Inward and observant, what had always drawn me to the page were words — and my capacity to use them. With audio, it was different — you recorded the sounds and voices around you, but your own was irrelevant much of the time. “Less ego-driven” is how an audio reporter I know recently put it. Audio freed me of myself, although I admit I felt pretty important carrying around my mic and earphones. But these tools allowed me to simply gather life, not impose my own vision on it. I delighted in gathering sound at gospel concerts, the New York City Marathon, chemo clinics where I interviewed breast cancer patients against the backdrop of beeping medical machines.

Perhaps, I thought, this is the childhood musician in me finding a different way to work with sound. Audio also had certain advantages over the page, namely that it carried emotion more directly. When I interviewed my mom for my thesis, about her diagnosis with stage IV cancer, she went straight to the burden of having to tell her children about it. Steadying the mic against her breast, I realized then as I do now that I will never have words for what she said — but I have her saying it on tape.

With audio, you recorded the sounds and voices around you, but your own voice was irrelevant. “Less ego-driven” is how an audio reporter I know recently put it.

At the end of graduate school, my classmates voted me “most underutilized radio voice,” and my radio teacher Amy hugged me after I strode across the stage at graduation.

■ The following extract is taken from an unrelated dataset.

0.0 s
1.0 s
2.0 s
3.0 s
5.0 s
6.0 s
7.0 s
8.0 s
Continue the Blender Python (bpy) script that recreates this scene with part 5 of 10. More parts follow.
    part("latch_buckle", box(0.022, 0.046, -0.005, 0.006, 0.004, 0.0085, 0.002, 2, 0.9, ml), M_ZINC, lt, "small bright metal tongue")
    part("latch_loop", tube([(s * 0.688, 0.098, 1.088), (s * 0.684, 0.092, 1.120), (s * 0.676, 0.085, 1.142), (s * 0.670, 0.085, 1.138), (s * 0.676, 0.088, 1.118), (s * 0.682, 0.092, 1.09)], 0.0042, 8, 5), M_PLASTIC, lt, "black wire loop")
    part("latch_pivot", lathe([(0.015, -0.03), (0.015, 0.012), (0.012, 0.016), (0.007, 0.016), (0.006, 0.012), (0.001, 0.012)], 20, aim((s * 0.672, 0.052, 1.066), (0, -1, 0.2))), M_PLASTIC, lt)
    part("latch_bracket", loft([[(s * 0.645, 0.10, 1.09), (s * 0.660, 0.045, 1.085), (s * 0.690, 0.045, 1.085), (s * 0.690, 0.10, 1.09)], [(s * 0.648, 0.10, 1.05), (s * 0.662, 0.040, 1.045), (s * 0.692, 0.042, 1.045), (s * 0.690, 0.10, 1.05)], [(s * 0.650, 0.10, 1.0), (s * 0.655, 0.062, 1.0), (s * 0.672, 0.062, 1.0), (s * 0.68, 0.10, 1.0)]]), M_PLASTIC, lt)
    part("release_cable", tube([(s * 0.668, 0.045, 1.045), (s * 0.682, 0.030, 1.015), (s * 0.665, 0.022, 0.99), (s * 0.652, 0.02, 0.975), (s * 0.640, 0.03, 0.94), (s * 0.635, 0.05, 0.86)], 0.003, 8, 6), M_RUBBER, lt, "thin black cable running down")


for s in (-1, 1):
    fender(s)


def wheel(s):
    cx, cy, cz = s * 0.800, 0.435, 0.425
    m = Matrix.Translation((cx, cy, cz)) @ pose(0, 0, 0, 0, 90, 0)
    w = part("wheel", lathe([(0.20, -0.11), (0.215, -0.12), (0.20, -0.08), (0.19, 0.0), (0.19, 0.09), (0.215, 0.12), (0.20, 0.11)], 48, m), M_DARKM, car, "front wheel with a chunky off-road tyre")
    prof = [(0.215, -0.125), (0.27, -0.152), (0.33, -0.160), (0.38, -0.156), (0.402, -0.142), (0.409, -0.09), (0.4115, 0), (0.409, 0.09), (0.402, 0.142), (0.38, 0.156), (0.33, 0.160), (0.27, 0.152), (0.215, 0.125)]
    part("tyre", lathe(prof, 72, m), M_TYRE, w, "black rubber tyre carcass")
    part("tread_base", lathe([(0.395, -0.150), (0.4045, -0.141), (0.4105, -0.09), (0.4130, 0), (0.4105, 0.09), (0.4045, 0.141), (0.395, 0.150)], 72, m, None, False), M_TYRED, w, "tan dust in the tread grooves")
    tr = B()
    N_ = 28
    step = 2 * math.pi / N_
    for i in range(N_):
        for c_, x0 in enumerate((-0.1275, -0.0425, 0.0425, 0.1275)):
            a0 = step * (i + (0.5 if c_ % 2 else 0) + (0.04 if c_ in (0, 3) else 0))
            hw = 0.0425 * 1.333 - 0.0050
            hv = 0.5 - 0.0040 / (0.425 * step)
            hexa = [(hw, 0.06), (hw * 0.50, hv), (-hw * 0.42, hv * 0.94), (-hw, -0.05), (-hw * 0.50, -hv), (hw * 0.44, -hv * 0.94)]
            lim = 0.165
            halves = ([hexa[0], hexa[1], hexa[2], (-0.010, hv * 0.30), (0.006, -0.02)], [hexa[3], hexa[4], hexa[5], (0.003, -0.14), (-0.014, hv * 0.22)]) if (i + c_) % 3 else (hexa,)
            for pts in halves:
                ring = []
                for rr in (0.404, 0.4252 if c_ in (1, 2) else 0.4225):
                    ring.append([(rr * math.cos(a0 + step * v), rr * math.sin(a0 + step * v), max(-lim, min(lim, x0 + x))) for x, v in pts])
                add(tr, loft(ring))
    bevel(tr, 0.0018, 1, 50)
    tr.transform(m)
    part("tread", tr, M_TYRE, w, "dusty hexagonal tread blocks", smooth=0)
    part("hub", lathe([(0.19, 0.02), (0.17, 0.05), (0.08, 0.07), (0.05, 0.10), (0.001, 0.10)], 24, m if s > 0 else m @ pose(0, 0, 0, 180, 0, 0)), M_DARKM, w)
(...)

A few months later, back home in Iowa, my mother, by then in rapid decline, one evening raised her head abruptly from the bed when she heard the classical music announcer come on the radio. “That’s what I want Kristine to do,” she announced. Her dream for me was spot on in at least one sense: I sounded more like a classical music announcer than say, an NPR reporter, although I envied the latter for their authority. But when my classmates voted another student, who would later become an NPR star reporter, as “the bedroom voice,” I knew where I stood in terms of voice marketability.

But I found ways to continue to practice my audio skills. Nine months after my mother died, I was doing a clunky health communications internship at the National Cancer Institute, where I quickly figured out the only way I would survive the tedium of my tasks was to report audio stories for the National Institutes of Health Radio. The subject matter of these interviews was not light, nor immediately interesting — rare diseases and how they worked. But I found joy in working with the audio nonetheless; the medium itself took the edge off the gravitas of what the doctors and researchers were saying. And they too spoke in ways that were enthused, convinced, and inspired — not unusual for those scientists, whose careers are driven by the suffering of loved ones from the very thing they study.

I also wove my own narration into these interviews, always with a light touch. One day, walking around the bucolic NIH campus, a private title came to mind for my collection: “Can I Send These Tapes to Heaven?” Perhaps I was finally, almost, fulfilling my mother’s wishes.